MATERIAL FOR THIS EXERCISE:

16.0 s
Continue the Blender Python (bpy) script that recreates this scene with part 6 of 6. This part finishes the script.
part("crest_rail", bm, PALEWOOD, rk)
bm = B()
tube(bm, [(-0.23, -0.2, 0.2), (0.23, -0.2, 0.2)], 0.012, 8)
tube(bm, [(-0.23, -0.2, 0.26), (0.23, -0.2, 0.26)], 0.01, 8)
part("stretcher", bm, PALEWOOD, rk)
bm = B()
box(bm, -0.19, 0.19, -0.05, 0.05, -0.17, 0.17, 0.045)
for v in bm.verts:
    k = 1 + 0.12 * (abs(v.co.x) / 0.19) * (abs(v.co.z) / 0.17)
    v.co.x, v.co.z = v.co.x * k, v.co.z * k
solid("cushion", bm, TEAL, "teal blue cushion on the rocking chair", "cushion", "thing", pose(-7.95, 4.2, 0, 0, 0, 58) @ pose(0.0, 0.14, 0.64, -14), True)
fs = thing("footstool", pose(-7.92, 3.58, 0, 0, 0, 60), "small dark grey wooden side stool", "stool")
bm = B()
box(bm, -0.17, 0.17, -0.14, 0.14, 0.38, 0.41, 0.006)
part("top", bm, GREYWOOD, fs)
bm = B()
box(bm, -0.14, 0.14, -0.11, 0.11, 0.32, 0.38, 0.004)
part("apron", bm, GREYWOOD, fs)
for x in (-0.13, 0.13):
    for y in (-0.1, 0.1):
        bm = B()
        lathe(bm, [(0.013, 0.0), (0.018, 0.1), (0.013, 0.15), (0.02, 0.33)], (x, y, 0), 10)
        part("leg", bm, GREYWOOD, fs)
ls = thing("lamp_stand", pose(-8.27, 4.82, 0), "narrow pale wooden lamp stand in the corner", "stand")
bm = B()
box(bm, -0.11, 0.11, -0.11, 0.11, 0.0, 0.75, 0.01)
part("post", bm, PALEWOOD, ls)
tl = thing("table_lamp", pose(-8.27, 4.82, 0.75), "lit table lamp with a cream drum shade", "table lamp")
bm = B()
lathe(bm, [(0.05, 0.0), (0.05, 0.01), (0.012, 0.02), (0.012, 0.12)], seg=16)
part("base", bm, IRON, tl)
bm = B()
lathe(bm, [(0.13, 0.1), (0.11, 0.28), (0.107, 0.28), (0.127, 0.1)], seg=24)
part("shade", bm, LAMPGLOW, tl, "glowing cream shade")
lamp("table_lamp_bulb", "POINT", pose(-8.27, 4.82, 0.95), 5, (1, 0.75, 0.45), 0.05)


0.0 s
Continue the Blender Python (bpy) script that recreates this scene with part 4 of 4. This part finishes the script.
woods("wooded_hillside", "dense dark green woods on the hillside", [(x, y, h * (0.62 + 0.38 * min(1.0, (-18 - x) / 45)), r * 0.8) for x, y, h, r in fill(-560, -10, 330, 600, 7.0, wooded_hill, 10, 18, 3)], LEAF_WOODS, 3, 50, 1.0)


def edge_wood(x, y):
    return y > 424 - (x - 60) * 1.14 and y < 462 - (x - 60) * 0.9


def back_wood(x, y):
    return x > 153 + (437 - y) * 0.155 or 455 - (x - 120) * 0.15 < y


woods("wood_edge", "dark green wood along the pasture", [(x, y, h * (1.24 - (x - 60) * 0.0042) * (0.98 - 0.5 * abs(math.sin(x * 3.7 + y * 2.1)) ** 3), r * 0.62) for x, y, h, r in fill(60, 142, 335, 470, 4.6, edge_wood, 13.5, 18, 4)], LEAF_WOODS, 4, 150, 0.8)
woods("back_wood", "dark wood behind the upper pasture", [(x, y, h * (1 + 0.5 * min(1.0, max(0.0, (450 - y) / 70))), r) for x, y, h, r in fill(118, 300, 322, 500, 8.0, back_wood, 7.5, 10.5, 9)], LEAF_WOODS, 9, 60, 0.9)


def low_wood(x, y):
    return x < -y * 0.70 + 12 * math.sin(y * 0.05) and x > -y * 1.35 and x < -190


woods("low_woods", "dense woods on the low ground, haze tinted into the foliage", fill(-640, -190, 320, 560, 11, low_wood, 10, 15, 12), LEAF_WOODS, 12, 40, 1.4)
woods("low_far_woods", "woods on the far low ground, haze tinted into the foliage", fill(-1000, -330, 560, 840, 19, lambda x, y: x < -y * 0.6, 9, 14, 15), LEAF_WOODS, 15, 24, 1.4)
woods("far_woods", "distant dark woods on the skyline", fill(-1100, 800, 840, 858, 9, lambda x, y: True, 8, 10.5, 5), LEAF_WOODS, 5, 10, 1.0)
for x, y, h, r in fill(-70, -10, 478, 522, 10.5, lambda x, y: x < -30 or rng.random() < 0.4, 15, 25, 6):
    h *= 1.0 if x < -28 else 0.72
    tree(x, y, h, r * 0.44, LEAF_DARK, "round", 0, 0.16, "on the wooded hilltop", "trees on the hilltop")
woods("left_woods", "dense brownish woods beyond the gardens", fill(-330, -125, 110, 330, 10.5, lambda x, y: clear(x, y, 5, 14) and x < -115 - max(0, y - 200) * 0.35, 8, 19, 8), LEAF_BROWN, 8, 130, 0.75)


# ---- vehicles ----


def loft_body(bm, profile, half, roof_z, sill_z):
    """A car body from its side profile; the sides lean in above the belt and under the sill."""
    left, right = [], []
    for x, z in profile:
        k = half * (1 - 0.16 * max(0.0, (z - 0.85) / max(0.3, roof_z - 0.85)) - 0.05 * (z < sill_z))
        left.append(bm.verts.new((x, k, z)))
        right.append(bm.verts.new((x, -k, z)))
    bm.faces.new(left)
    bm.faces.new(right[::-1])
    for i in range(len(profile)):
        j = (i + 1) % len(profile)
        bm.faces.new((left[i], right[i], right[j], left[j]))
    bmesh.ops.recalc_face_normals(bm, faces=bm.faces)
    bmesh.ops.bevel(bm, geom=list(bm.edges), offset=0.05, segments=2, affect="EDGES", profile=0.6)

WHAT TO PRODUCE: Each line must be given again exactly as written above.

REPLY TO THE TASK:
16.0 s
Continue the Blender Python (bpy) script that recreates this scene with part 6 of 6. This part finishes the script.
part("crest_rail", bm, PALEWOOD, rk)
bm = B()
tube(bm, [(-0.23, -0.2, 0.2), (0.23, -0.2, 0.2)], 0.012, 8)
tube(bm, [(-0.23, -0.2, 0.26), (0.23, -0.2, 0.26)], 0.01, 8)
part("stretcher", bm, PALEWOOD, rk)
bm = B()
box(bm, -0.19, 0.19, -0.05, 0.05, -0.17, 0.17, 0.045)
for v in bm.verts:
    k = 1 + 0.12 * (abs(v.co.x) / 0.19) * (abs(v.co.z) / 0.17)
    v.co.x, v.co.z = v.co.x * k, v.co.z * k
solid("cushion", bm, TEAL, "teal blue cushion on the rocking chair", "cushion", "thing", pose(-7.95, 4.2, 0, 0, 0, 58) @ pose(0.0, 0.14, 0.64, -14), True)
fs = thing("footstool", pose(-7.92, 3.58, 0, 0, 0, 60), "small dark grey wooden side stool", "stool")
bm = B()
box(bm, -0.17, 0.17, -0.14, 0.14, 0.38, 0.41, 0.006)
part("top", bm, GREYWOOD, fs)
bm = B()
box(bm, -0.14, 0.14, -0.11, 0.11, 0.32, 0.38, 0.004)
part("apron", bm, GREYWOOD, fs)
for x in (-0.13, 0.13):
    for y in (-0.1, 0.1):
        bm = B()
        lathe(bm, [(0.013, 0.0), (0.018, 0.1), (0.013, 0.15), (0.02, 0.33)], (x, y, 0), 10)
        part("leg", bm, GREYWOOD, fs)
ls = thing("lamp_stand", pose(-8.27, 4.82, 0), "narrow pale wooden lamp stand in the corner", "stand")
bm = B()
box(bm, -0.11, 0.11, -0.11, 0.11, 0.0, 0.75, 0.01)
part("post", bm, PALEWOOD, ls)
tl = thing("table_lamp", pose(-8.27, 4.82, 0.75), "lit table lamp with a cream drum shade", "table lamp")
bm = B()
lathe(bm, [(0.05, 0.0), (0.05, 0.01), (0.012, 0.02), (0.012, 0.12)], seg=16)
part("base", bm, IRON, tl)
bm = B()
lathe(bm, [(0.13, 0.1), (0.11, 0.28), (0.107, 0.28), (0.127, 0.1)], seg=24)
part("shade", bm, LAMPGLOW, tl, "glowing cream shade")
lamp("table_lamp_bulb", "POINT", pose(-8.27, 4.82, 0.95), 5, (1, 0.75, 0.45), 0.05)


0.0 s
Continue the Blender Python (bpy) script that recreates this scene with part 4 of 4. This part finishes the script.
woods("wooded_hillside", "dense dark green woods on the hillside", [(x, y, h * (0.62 + 0.38 * min(1.0, (-18 - x) / 45)), r * 0.8) for x, y, h, r in fill(-560, -10, 330, 600, 7.0, wooded_hill, 10, 18, 3)], LEAF_WOODS, 3, 50, 1.0)


def edge_wood(x, y):
    return y > 424 - (x - 60) * 1.14 and y < 462 - (x - 60) * 0.9


def back_wood(x, y):
    return x > 153 + (437 - y) * 0.155 or 455 - (x - 120) * 0.15 < y


woods("wood_edge", "dark green wood along the pasture", [(x, y, h * (1.24 - (x - 60) * 0.0042) * (0.98 - 0.5 * abs(math.sin(x * 3.7 + y * 2.1)) ** 3), r * 0.62) for x, y, h, r in fill(60, 142, 335, 470, 4.6, edge_wood, 13.5, 18, 4)], LEAF_WOODS, 4, 150, 0.8)
woods("back_wood", "dark wood behind the upper pasture", [(x, y, h * (1 + 0.5 * min(1.0, max(0.0, (450 - y) / 70))), r) for x, y, h, r in fill(118, 300, 322, 500, 8.0, back_wood, 7.5, 10.5, 9)], LEAF_WOODS, 9, 60, 0.9)


def low_wood(x, y):
    return x < -y * 0.70 + 12 * math.sin(y * 0.05) and x > -y * 1.35 and x < -190


woods("low_woods", "dense woods on the low ground, haze tinted into the foliage", fill(-640, -190, 320, 560, 11, low_wood, 10, 15, 12), LEAF_WOODS, 12, 40, 1.4)
woods("low_far_woods", "woods on the far low ground, haze tinted into the foliage", fill(-1000, -330, 560, 840, 19, lambda x, y: x < -y * 0.6, 9, 14, 15), LEAF_WOODS, 15, 24, 1.4)
woods("far_woods", "distant dark woods on the skyline", fill(-1100, 800, 840, 858, 9, lambda x, y: True, 8, 10.5, 5), LEAF_WOODS, 5, 10, 1.0)
for x, y, h, r in fill(-70, -10, 478, 522, 10.5, lambda x, y: x < -30 or rng.random() < 0.4, 15, 25, 6):
    h *= 1.0 if x < -28 else 0.72
    tree(x, y, h, r * 0.44, LEAF_DARK, "round", 0, 0.16, "on the wooded hilltop", "trees on the hilltop")
woods("left_woods", "dense brownish woods beyond the gardens", fill(-330, -125, 110, 330, 10.5, lambda x, y: clear(x, y, 5, 14) and x < -115 - max(0, y - 200) * 0.35, 8, 19, 8), LEAF_BROWN, 8, 130, 0.75)


# ---- vehicles ----


def loft_body(bm, profile, half, roof_z, sill_z):
    """A car body from its side profile; the sides lean in above the belt and under the sill."""
    left, right = [], []
    for x, z in profile:
        k = half * (1 - 0.16 * max(0.0, (z - 0.85) / max(0.3, roof_z - 0.85)) - 0.05 * (z < sill_z))
        left.append(bm.verts.new((x, k, z)))
        right.append(bm.verts.new((x, -k, z)))
    bm.faces.new(left)
    bm.faces.new(right[::-1])
    for i in range(len(profile)):
        j = (i + 1) % len(profile)
        bm.faces.new((left[i], right[i], right[j], left[j]))
    bmesh.ops.recalc_face_normals(bm, faces=bm.faces)
    bmesh.ops.bevel(bm, geom=list(bm.edges), offset=0.05, segments=2, affect="EDGES", profile=0.6)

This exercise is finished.